In the world of money collection there have been a few exceptional talents. Among them, Rocky Balboa, Chili Palmer and that roundish guy from Rounders. Not surprisingly, they all packed a punch, and a few pounds.
The ultimate pound of flesh guy was Shakespeare's Shylock, of course, but it's way too early in the football calendar to get literary. Let's save that for when the Raiders and Dolphins meet in London Town.
Now you could employ one of the aforementioned goons to collect your fantasy football payments, but it’d probably come at a premium and who knows if you’d come away without a black eye for your trouble.
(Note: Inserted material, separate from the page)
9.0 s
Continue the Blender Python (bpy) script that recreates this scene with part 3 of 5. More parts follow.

Alternatively, there's a more roguish figure like Boba Fett, who always seemed efficiently cool, but you know, I think that weird salivating sandpit in Return Of The Jedi may have digested him by now.
Meanwhile, there's a company by the name of Tilt that's based in San Francisco and formerly known as Crowdtilt, which has moved into this arena — the seemingly untapped market of fantasy football fee collection.
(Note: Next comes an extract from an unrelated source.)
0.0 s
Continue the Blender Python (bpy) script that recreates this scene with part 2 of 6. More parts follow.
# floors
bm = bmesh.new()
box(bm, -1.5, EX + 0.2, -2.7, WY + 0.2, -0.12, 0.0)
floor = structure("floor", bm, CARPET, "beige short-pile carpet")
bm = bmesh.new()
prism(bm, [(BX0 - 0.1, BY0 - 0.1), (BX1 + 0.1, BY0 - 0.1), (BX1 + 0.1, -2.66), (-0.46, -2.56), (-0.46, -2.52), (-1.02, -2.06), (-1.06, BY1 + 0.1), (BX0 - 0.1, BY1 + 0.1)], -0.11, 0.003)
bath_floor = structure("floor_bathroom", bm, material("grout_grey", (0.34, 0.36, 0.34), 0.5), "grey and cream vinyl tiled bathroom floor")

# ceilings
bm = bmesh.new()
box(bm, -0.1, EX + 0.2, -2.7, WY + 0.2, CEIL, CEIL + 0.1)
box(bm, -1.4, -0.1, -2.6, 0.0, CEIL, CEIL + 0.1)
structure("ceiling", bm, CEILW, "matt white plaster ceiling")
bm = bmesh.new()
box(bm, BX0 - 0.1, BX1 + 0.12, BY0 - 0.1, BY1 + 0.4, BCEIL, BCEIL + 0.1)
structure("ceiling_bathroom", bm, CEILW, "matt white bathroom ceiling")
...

The premise of its new offering is that collecting league entry fees can be a hassle, and while I've never had to do it, I've certainly sensed the agitation it's caused league managers when asked for "just two more days...please...I'll pay you double....whatever you want."
Who knew fantasy commissioners wielded the power of Don Corleone?
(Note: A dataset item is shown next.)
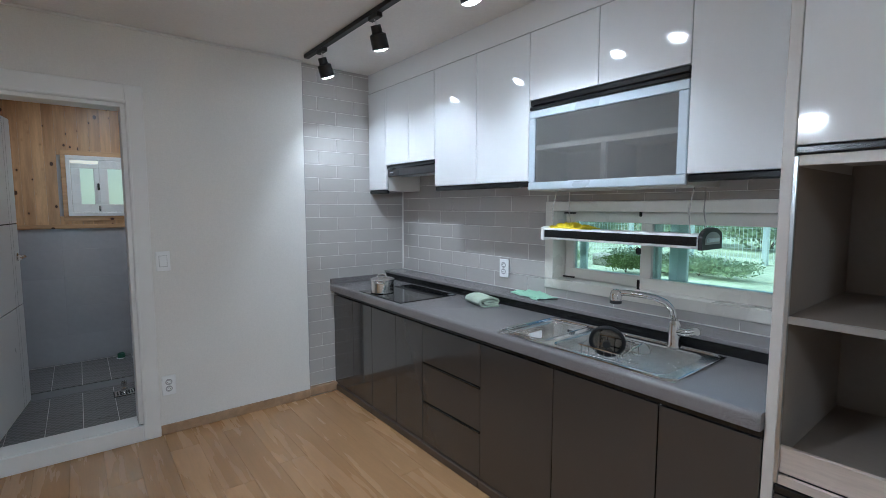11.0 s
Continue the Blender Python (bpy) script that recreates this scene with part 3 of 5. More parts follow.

Using Tilt, which has partnered with sports media giant ESPN in this endeavor, league commissioners log in through Facebook, and can set payments and the number of teams involved before any prize money is made available.
The company charges 95c fee for each team using a debit card and an additional 2.9% processing charge if the payment is made by credit card. This is a one time fee, it should be noted. Commissioners can also communicate with team owners in their league through the Tilt system and customize payouts as required.
The partnership with Disney-owned ESPN is a strong turn for Tilt, something in the realm of Colin Kaepernick looping a long ball to Vernon Davis. This is a joint score, however, because Tilt's technology will provide ESPN and its fantasy players with an easy to use and secure payment set-up, which was previously lacking. On the other side, ESPN's brand clout presumably appealed to Tilt.
Tilt started in 2012 as a firm that helps people crowdfund, raise or pool money. Last year it shortened its name to Tilt with the aim of broadening its vision to include the idea of something tipping or tilting behind a critical mass. In this vein, moving into fantasy football is a clever step.